Comedian Erin Conroy: Serious Ugly

Comedian Erin Conroy

Thursday, October 05, 2006

Serious Ugly

So Lost is back. And they've jumped riiiight in to confusing the hell out of me. I love you, Lost, I really do. But you have got to give me a little more here. I feel like I'm doing all the work, and you just don't seem to care about making me happy anymore. You're so guarded and complex, and all I wanna do is understand you. If we're going to make this relationship work, you're gonna have to let me in and tell me some of your secrets. I don't need to know everything-not yet-but you could at least tell me where Locke and Eko are, and what the story with the 4-toed statue is, and where in the hell Walt got his special powers. That, and I'd like to meet your parents. Don't you think it's time?

I love you, Baby.

I will be flying down to Florida this weekend with my sister to go see my Mom for her birthday. We get drunk, watch movies, reminisce, and occasionally moon old folks from the condo balcony. You're jealous, I know. I have decided I will attempt to write an extremely jumbled and incoherent blog entry while I'm there, because there's nothing funnier than reading a drunk's musings. I know this to be a fact, because I tend to try and write jokes whenever I am in a state of inebriation. The next day, I have the distinct pleasure of trying to decipher my handwriting, and figure out what cryptic subjects like, "Gushers vs. Fruit Roll-Ups: The Battle for Fruit Snack Domination and the War in Iraq" and "That bitch is so proud of her recycling techniques...what a whore!" could possibly translate to onstage.

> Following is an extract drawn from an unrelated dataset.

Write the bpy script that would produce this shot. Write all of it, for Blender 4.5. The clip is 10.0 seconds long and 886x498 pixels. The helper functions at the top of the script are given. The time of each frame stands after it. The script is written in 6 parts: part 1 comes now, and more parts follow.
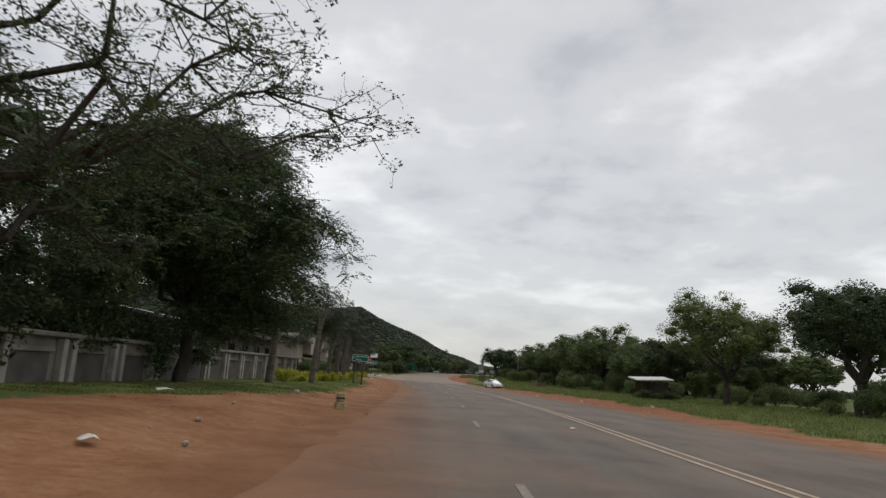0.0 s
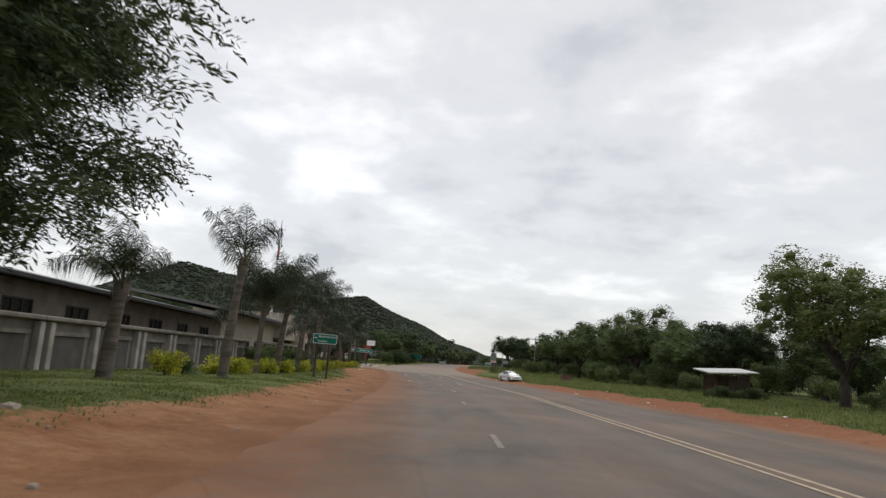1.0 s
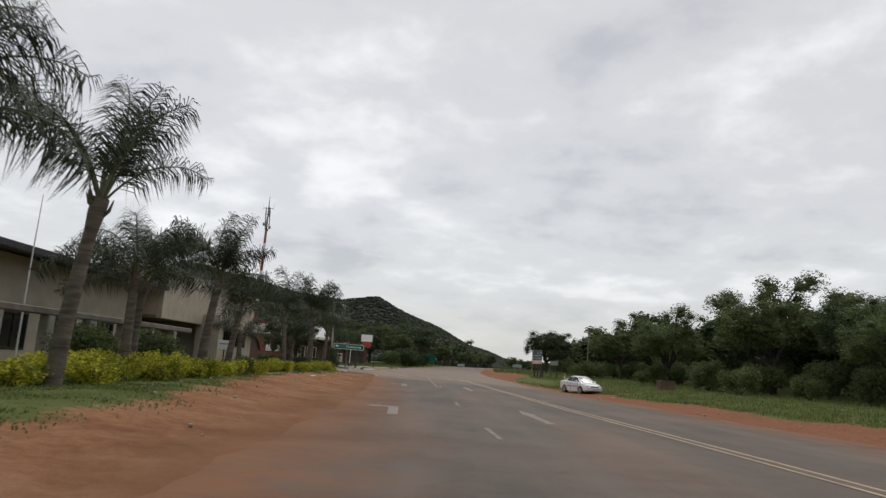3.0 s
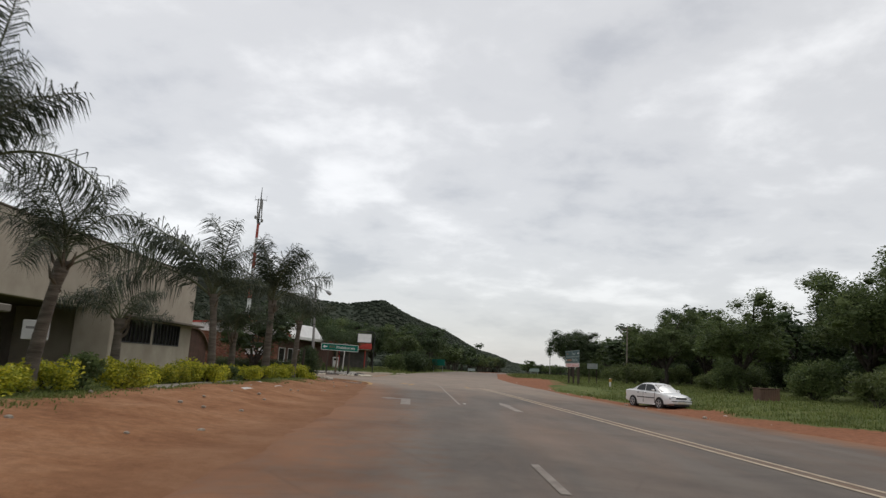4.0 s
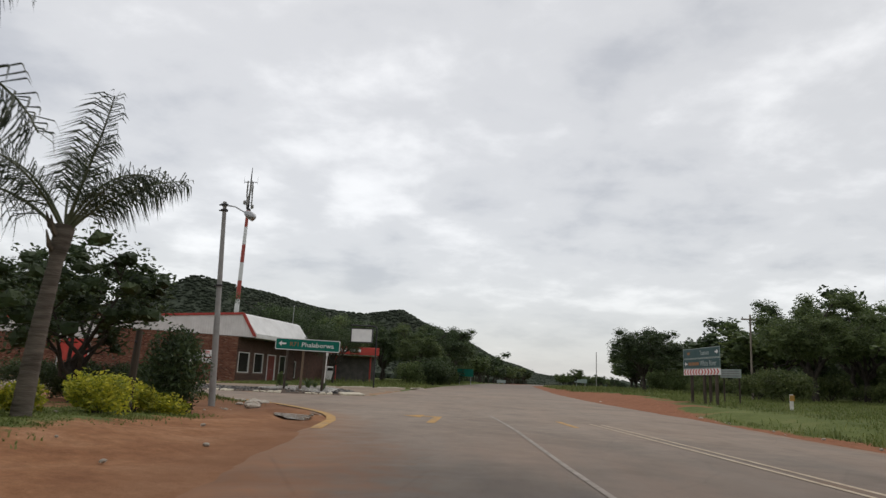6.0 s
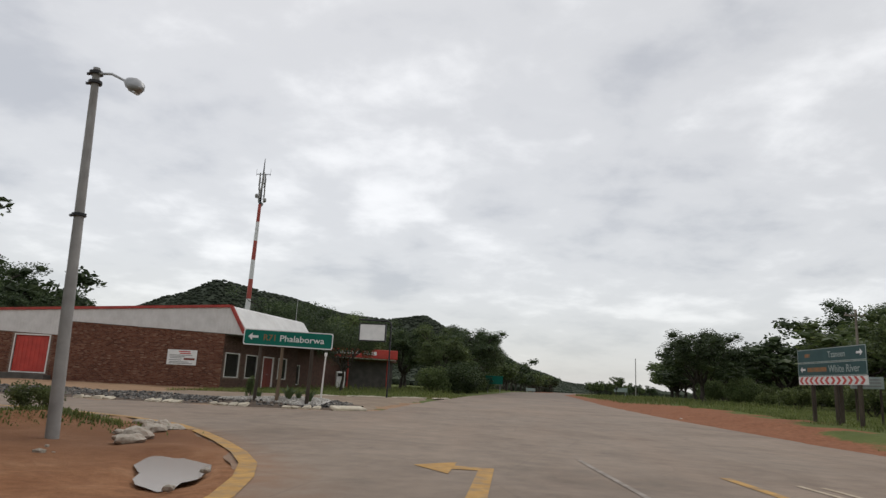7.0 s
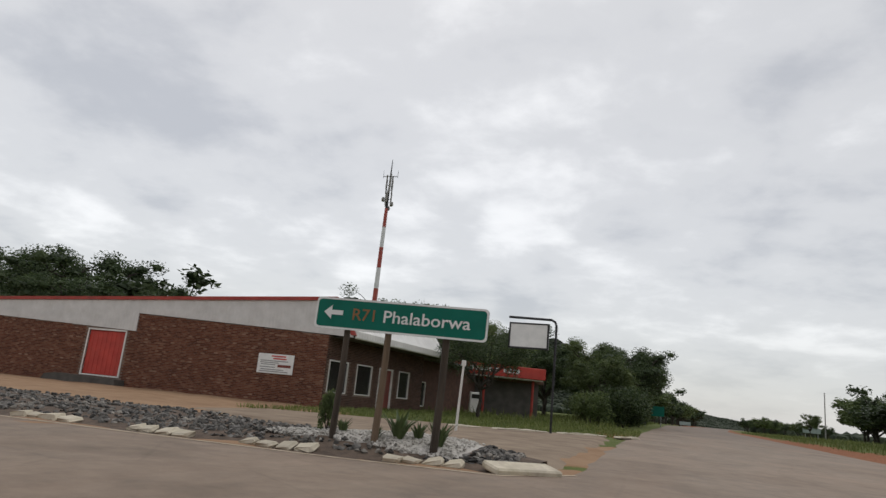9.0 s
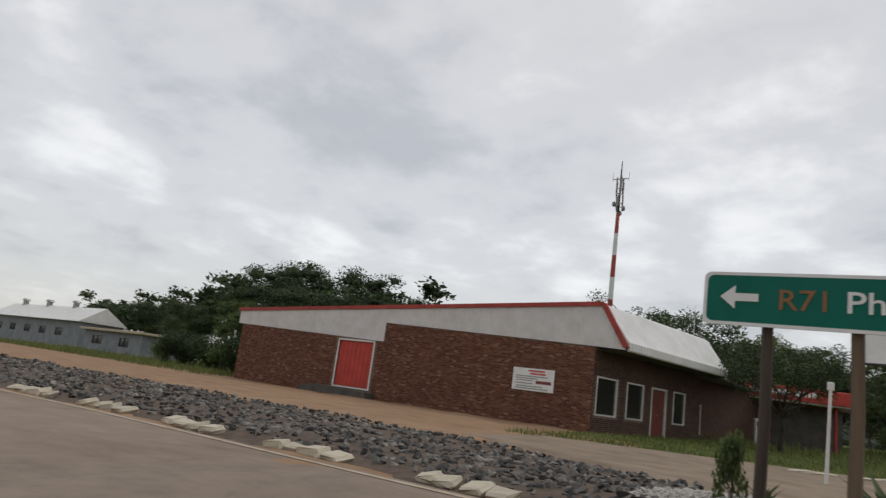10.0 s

Show! Show of Comedy! Tomorrow night at the NY Improv, which is at 318 W. 53rd Street. Showtime is at 7pm, and good-timery is all but guaranteed.

Halloween is a-comin', and I am at a loss as far as costumes are concerned. One can only dress up as a Catholic school girl so many years in a row before getting raped. And to be fair-when you're dressed like that, you're pretty much asking for it. Any suggestions?


At 7:40 AM, Blogger Sara said...

Your blog has had more hits than mine by 400. I'm jealous! But I guess the one thing I've got going for me IS that someone who HATES ME and has big ears checks mine periodically. There, aren't you jealous now?